BBC News - Water firm imposes hosepipe ban in north-west EnglandOriginally Posted by BBC News
Please note that it is currently chucking it down here!
Bloody hell - any lower and you'll start to see the hidden village!
I won't be surprised if we have such things happen down here in the SW too. The amount of rain here is hovering below a 5th of the average for this time of year.
Not that it'd affect me though, as I don't own a garden or a hose...
Put a sign in your garden saying "Car Wash" - then you will be exempt from the ban
I heard an interesting discussion this morning about the problem. Part of the reason that the north west is having problems is to do with the rock. In London and the south east there is porous chalk so underground aquifers form as the water trickles down through the surface and we can then extract that water even though we don't get much rainfall.

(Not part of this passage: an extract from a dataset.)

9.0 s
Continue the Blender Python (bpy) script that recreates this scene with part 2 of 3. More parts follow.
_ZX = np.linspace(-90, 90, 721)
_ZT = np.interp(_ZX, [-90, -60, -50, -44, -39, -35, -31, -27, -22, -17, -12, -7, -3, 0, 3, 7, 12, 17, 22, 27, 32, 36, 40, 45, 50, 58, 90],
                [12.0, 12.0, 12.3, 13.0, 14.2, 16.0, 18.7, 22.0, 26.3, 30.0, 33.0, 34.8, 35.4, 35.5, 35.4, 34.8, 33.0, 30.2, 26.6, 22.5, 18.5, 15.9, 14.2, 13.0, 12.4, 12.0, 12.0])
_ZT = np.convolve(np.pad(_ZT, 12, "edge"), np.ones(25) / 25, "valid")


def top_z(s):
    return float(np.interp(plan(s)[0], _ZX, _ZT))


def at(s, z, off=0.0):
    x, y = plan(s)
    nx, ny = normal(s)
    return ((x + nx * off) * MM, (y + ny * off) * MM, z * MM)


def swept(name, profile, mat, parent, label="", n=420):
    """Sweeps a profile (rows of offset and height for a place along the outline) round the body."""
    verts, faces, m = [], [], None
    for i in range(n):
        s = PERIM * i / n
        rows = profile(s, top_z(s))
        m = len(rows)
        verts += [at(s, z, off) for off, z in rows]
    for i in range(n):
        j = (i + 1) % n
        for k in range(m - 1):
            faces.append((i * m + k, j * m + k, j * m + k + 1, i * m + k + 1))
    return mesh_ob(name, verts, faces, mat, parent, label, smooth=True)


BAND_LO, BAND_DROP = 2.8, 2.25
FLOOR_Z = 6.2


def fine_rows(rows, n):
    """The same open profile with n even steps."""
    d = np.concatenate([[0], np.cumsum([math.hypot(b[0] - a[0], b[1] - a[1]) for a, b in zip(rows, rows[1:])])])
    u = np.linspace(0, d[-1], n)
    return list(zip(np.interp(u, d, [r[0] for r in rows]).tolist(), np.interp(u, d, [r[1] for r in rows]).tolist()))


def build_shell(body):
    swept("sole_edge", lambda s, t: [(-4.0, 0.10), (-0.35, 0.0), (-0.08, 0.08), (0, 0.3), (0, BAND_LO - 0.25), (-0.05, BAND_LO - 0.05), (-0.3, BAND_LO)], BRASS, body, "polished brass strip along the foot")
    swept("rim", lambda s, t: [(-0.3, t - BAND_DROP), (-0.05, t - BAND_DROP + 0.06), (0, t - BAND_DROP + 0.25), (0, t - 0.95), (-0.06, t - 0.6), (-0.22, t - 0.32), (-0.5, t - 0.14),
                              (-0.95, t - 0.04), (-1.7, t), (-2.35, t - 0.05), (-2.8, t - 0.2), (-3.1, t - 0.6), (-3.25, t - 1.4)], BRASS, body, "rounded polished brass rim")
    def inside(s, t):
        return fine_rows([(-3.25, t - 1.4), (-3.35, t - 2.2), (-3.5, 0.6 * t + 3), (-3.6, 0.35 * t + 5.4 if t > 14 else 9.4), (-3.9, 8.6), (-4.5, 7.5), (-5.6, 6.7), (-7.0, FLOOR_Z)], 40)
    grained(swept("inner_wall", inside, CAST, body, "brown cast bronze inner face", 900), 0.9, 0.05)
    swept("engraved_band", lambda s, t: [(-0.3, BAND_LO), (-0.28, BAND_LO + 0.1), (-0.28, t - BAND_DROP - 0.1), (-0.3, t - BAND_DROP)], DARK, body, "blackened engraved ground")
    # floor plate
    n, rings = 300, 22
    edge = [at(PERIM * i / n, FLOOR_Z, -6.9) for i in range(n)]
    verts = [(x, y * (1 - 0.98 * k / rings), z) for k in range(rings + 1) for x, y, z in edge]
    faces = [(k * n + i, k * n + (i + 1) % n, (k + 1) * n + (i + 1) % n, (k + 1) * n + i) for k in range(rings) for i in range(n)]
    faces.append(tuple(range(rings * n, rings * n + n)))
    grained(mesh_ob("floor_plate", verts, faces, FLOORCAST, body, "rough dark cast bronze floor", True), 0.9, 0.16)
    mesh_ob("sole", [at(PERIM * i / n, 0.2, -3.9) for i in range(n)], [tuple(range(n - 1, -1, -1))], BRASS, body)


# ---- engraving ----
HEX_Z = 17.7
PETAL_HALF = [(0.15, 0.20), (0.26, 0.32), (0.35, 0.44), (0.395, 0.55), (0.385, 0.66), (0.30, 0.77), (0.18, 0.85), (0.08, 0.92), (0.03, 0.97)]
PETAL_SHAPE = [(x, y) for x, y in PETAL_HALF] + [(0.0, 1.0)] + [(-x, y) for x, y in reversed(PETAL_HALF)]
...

In areas of harder rock, the rainfall just runs away (into the rivers and then the sea???) so even though there's more rain, we're not capturing it (and probably can't do so easily)
Think I got that right but it sort of makes sense.
What we need is the various water companies to employ a huge number of people to build a water grid so we can collect more water and channel it around the country. Benefits would be long term water security and also employing lots of people who currently don't have jobs. Of course, it would cost a vast amount of money with no real impact on increasing profits so I don't suppose it will happen.
I volunteer the towns of Dunstable and Luton to be used as the new reservoir. It'd be the most useful thing either town has done in decades, and it would be fair to say, would finally solve all the traffic problems in the area.
Well, in my part of darkest Warwickshire we haven't had rain for nearly eight weeks now. I blame the North Koreans and cucumber sandwiches.
"In the North West almost one in every four litres of water that is supposed to come through our taps is lost. Only Thames Water and Severn Trent lose a greater volume, with Thames Water leaking 700million alone.
UU, which made a £500m pre-tax profit last year, said fixing leaks was one of its top priorities. It is investing £200million over the next five years on improving its pipe network."
A quarter of the water! And for a company making £500m pre-tax profit, £200m over 5 years investment isn't very much... ie. £40m a year, less than 10% profit.
If they really cared about reducing the leaks, they'd be investing £200m a year for the next 5 years. But then, that'd damage dividends.